Who would have thought that we would have got here?
Perhaps one of the few benefits of Covid was that it fast-tracked flexible working in a whole new way onto our curriculum.
As organisations, we have had to grow up, we have had to think about how we manage people in a far more flexible way.
Organisations are becoming far more in-tuned about managing by output rather than presentism. That embedding of trust across the business, how we manage individuals, and the flexibility of roles.
We have had to become a lot more agile in terms of how we think and how we manage.
In terms of challenges, without a doubt, you referred to the economic uncertainty, that will continue.
As a global organisation, we manage teams that are in very different places, both economically and politically.
For example, Brazil has been experiencing a long period of high inflation, while it’s a recent challenge to parts of Europe.
Again it’s a challenge how you create consistency while accounting for local nuances in your people strategy.
That financial economic challenge is something we are all very mindful of.
The political uncertainty we all face in the world now, whether it be through war or through sanctions.
From an HR perspective, these challenges are something that we need to be thoughtful of when we set out our people strategy.

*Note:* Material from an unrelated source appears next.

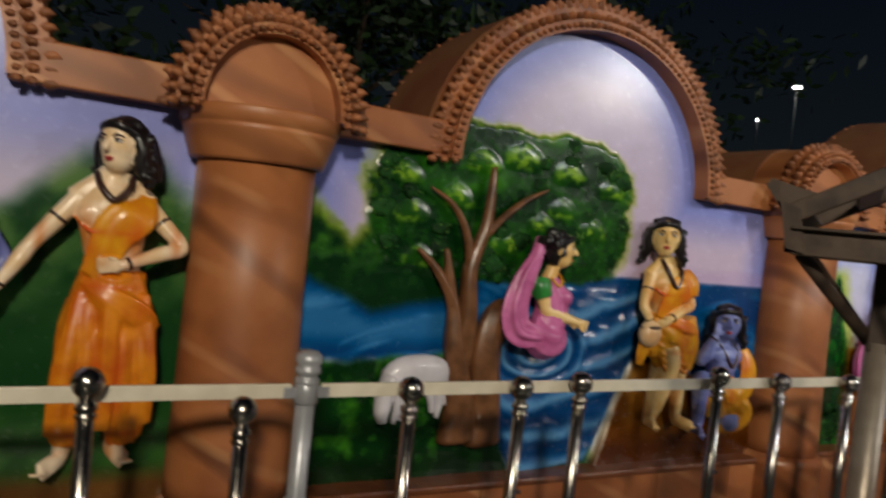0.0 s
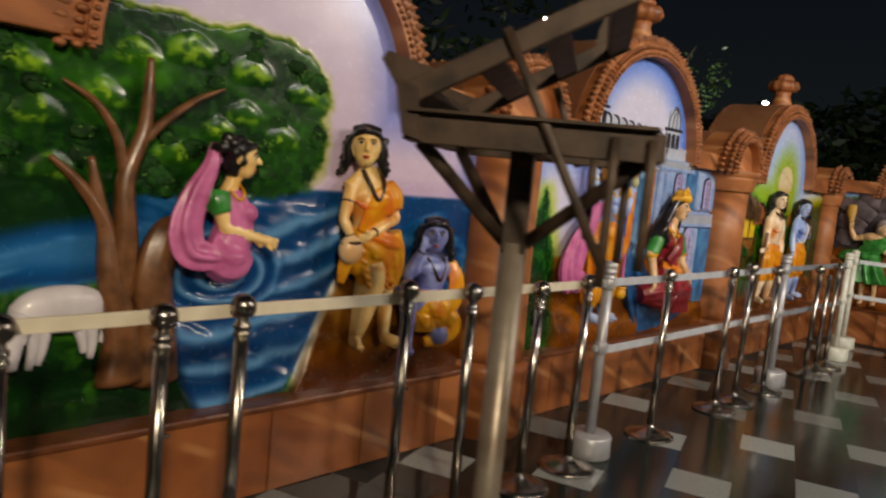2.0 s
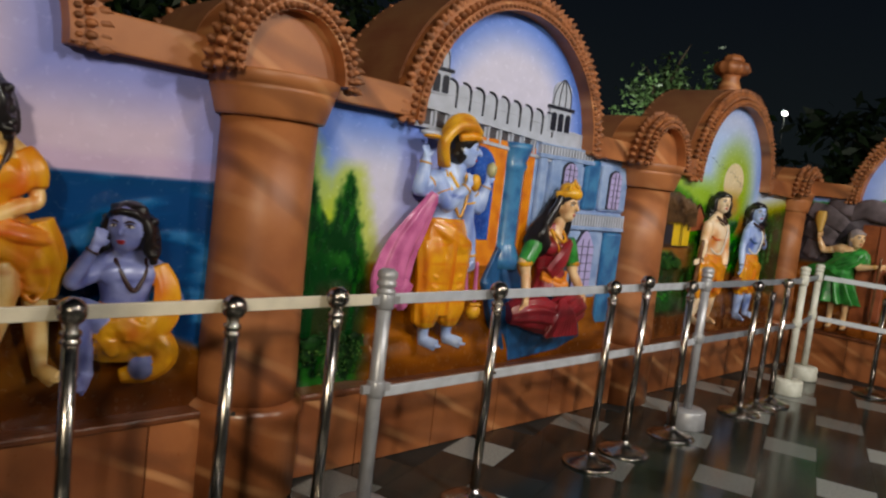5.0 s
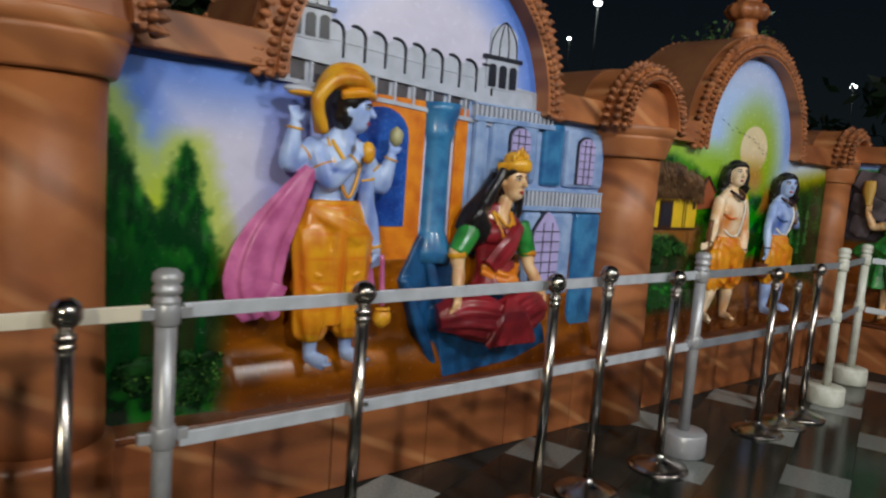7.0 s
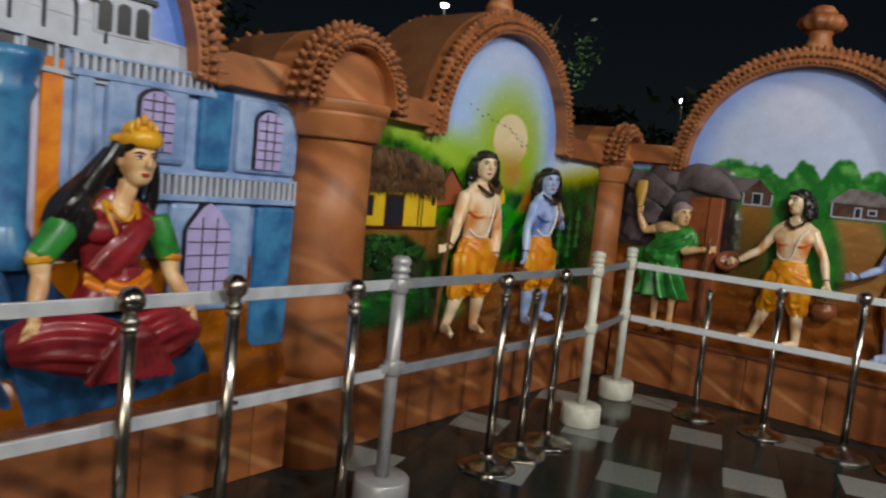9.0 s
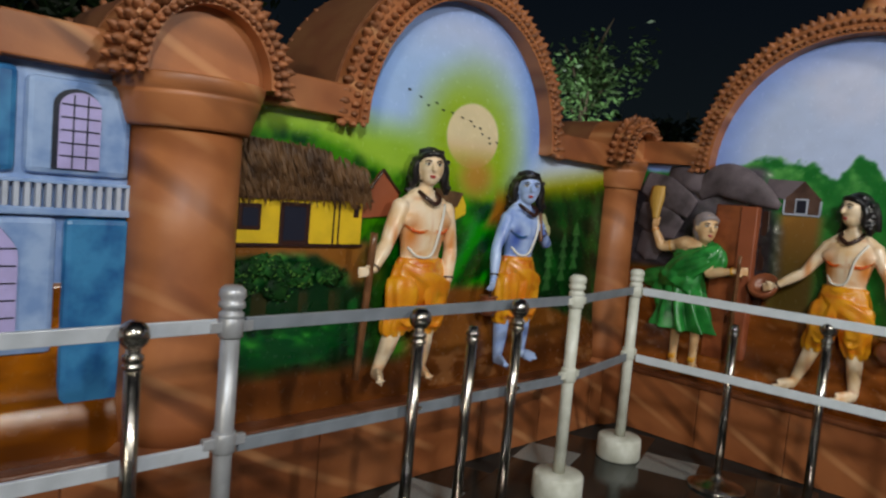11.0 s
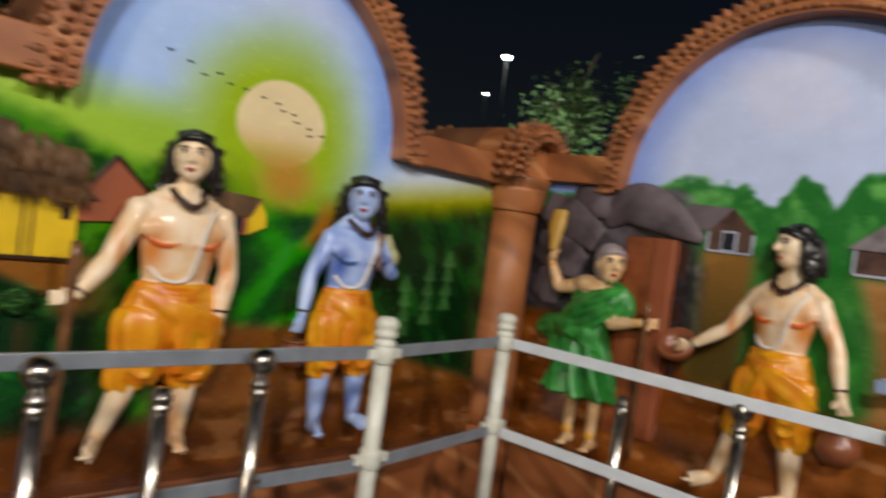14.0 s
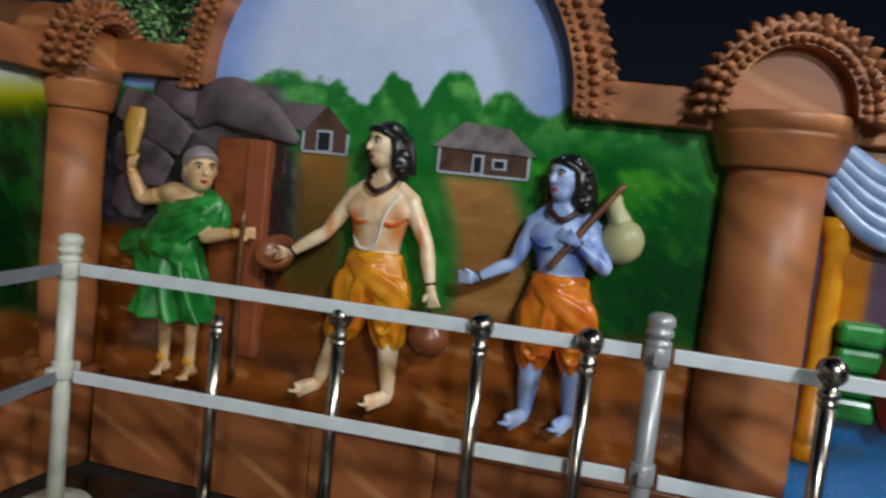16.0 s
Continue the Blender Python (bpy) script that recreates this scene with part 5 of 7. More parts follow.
ball(bm, 2.19, 0.14, 1.315, (0.05, 0.045, 0.045), ix(PINK), 14)
tube(bm, [(2.03, 0.10, 1.16), (2.12, 0.13, 1.11), (2.20, 0.12, 1.14)], [(0.07, 0.07), (0.10, 0.08), (0.06, 0.06)], ix(PINK), 24, 18, 7, 0.08)
tube(bm, [(2.06, 0.12, 1.40), (2.055, 0.13, 1.36), (2.07, 0.145, 1.31)], [0.045, 0.052, 0.042], ix(GREEN), 14)
arm(bm, (2.065, 0.125, 1.345), (2.09, 0.15, 1.25), (2.265, 0.18, 1.20), k, 0.033, None, (1, 0, -0.25))
arm(bm, (2.13, 0.10, 1.345), (2.17, 0.13, 1.26), (2.22, 0.16, 1.215), k, 0.030, None, (1, 0, -0.3))
tube(bm, [(2.045, 0.10, 1.60), (2.02, 0.12, 1.50), (1.965, 0.12, 1.38), (1.93, 0.12, 1.25), (1.95, 0.13, 1.15), (2.06, 0.15, 1.12)], [(0.018, 0.03), (0.036, 0.03), (0.055, 0.035), (0.068, 0.04), (0.068, 0.045), (0.05, 0.04)], ix(PINK), 30, 40, 6, 0.22)
necklace(bm, 2.14, 0.10, 1.42, 0.035, 0.05, ix(GOLD), 0.006)
tagged(part("relief_statue", sculpt(bm), PAL, m=WALL_1), "painted relief lady in a pink sari kneeling over a pool", "statue", "painted relief figures")
# drum held before the man in yellow
bm = bmesh.new()
ball(bm, 2.758, 0.165, 1.155, (0.066, 0.05, 0.072), 0, 20)
tube(bm, [(2.70, 0.16, 1.185), (2.758, 0.218, 1.195), (2.82, 0.16, 1.19)], [0.008] * 3, 1, 8, 14)
tagged(part("hand_drum", bm, [WHEAT, DARK], m=WALL_1), "pale hand drum with a dark strap in painted relief", "drum")

# palace bay: standing figure
bm = bmesh.new()
k = ix(BLUE)
head(bm, 5.215, 0.13, 1.735, 0.098, 46, BLUE, HAIR, 0)
tube(bm, [(5.19, 0.11, 1.55), (5.20, 0.12, 1.66)], [0.045, 0.038], k)
torso(bm, (5.15, 1.31), (5.18, 1.585), 0.155, k)
for r in range(3):
    tube(bm, [(5.055, 0.12 + 0.02 * r, 1.63), (5.035 - 0.012 * r, 0.13 + 0.02 * r, 1.76), (5.09, 0.14 + 0.02 * r, 1.88 - 0.012 * r), (5.19, 0.15 + 0.02 * r, 1.905 - 0.02 * r), (5.275, 0.15 + 0.015 * r, 1.87 - 0.016 * r)], [0.022, 0.030, 0.034, 0.032, 0.018], ix(GOLD), 10, 26)
ball(bm, 5.205, 0.13, 1.845, (0.085, 0.075, 0.055), ix(GOLD), 18, 10)
tube(bm, [(5.13, 0.16, 1.80), (5.22, 0.20, 1.815), (5.295, 0.17, 1.80)], [0.02, 0.022, 0.016], ix(AMBER), 10)
arm(bm, (5.05, 0.08, 1.56), (4.925, 0.10, 1.49), (4.945, 0.11, 1.66), k, 0.050, GOLD, (-0.1, 0, 1))
arm(bm, (5.30, 0.08, 1.55), (5.405, 0.10, 1.41), (5.435, 0.13, 1.56), k, 0.048, GOLD, (0.1, 0, 1))
arm(bm, (5.05, 0.11, 1.545), (5.09, 0.16, 1.42), (5.205, 0.20, 1.535), k, 0.050, GOLD, (0.2, 0, 1))
arm(bm, (5.29, 0.10, 1.53), (5.325, 0.11, 1.33), (5.385, 0.12, 1.11), k, 0.046, GOLD)
dhoti(bm, (5.15, 1.32), 0.185, ((5.07, 0.98), (5.25, 0.98)), ((5.07, 0.74), (5.255, 0.75)), AMBER, d=0.10, pleat=0.0, band=ORANGE)
for e, x in ((-1, 5.075), (1, 5.26)):
    tube(bm, [(x, 0.10, 0.98), (x - 0.004, 0.11, 0.84), (x, 0.10, 0.72)], [(0.085, 0.07), (0.09, 0.075), (0.055, 0.05)], ix(AMBER), 26, 20, 8, 0.08)
    tube(bm, [(x, 0.10, 0.75), (x, 0.10, 0.64)], [0.036, 0.028], k)
    foot(bm, x, 0.10, 0.61, k, 0.05 if e > 0 else 0.035)
tube(bm, [(5.02, 0.13, 1.47), (4.93, 0.13, 1.33), (4.83, 0.11, 1.15), (4.785, 0.10, 0.98), (4.82, 0.10, 0.84)], [(0.035, 0.02), (0.07, 0.03), (0.105, 0.035), (0.115, 0.04), (0.07, 0.03)], ix(PINK), 36, 40, 7, 0.22)
tube(bm, [(4.90, 0.11, 0.98), (4.865, 0.12, 0.90), (4.885, 0.11, 0.83)], [(0.05, 0.03), (0.05, 0.03), (0.03, 0.02)], ix(PINK), 18, 16, 5, 0.16)
tube(bm, [(5.30, 0.09, 1.33), (5.345, 0.08, 1.18), (5.36, 0.08, 1.0), (5.40, 0.08, 0.90)], [(0.02, 0.02), (0.035, 0.025), (0.04, 0.025), (0.03, 0.02)], ix(PINK), 18, 24, 5, 0.15)
necklace(bm, 5.18, 0.11, 1.60, 0.06, 0.10, ix(GOLD), 0.010)
necklace(bm, 5.18, 0.115, 1.60, 0.08, 0.24, ix(GOLD), 0.008)
ball(bm, 5.255, 0.20, 1.56, (0.035, 0.03, 0.05), ix(GOLD), 12)
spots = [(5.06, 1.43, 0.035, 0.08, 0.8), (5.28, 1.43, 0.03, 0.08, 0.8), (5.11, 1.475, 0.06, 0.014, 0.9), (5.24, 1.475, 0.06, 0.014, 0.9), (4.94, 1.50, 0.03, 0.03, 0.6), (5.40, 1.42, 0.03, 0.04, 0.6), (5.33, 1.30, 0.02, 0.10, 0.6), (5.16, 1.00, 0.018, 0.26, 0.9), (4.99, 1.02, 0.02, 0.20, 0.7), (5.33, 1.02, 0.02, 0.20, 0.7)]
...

Successful HR teams are becoming far more outward and commercially focused.
You have to be at the table and use the language of the business to have that credibility and impact and influence.
HR is not a passive role.
Somebody once referred to an HR function many years ago as a ‘tears and tissue role’.
A successful HR function now is so very far away from this description.
Data will also continue to play a key role in HR strategies. Understanding our people data and using this data to drive a strategy which ultimately underpins the business strategy will be key.
HR is ultimately accountable for the people that deliver that strategy.
What advice would you give somebody wanting to get into that Chief People Officer role in the future?
Two things, one is never say no.
I have been so fortunate that I have had a lot of opportunities. Some of those opportunities may not have felt ‘great’ at the time but I have never said no.
Some have felt like sideways moves or occasionally even backward moves but they have all been opportunities that have ultimately helped me learn and grow.
I have never said no, no matter how off the wall it felt at the time.
The other learning for me is networking.
I think in HR you can become quite internally focused quite quickly because your focus is always on the people that are inside.
And that priority still stays true, but that ability to have an external network and see what is happening around you, to be able to build on the experiences in the external HR world and learn from people around you is something that is so important.
Networking was not a natural strength for me and it’s a muscle I am still developing now.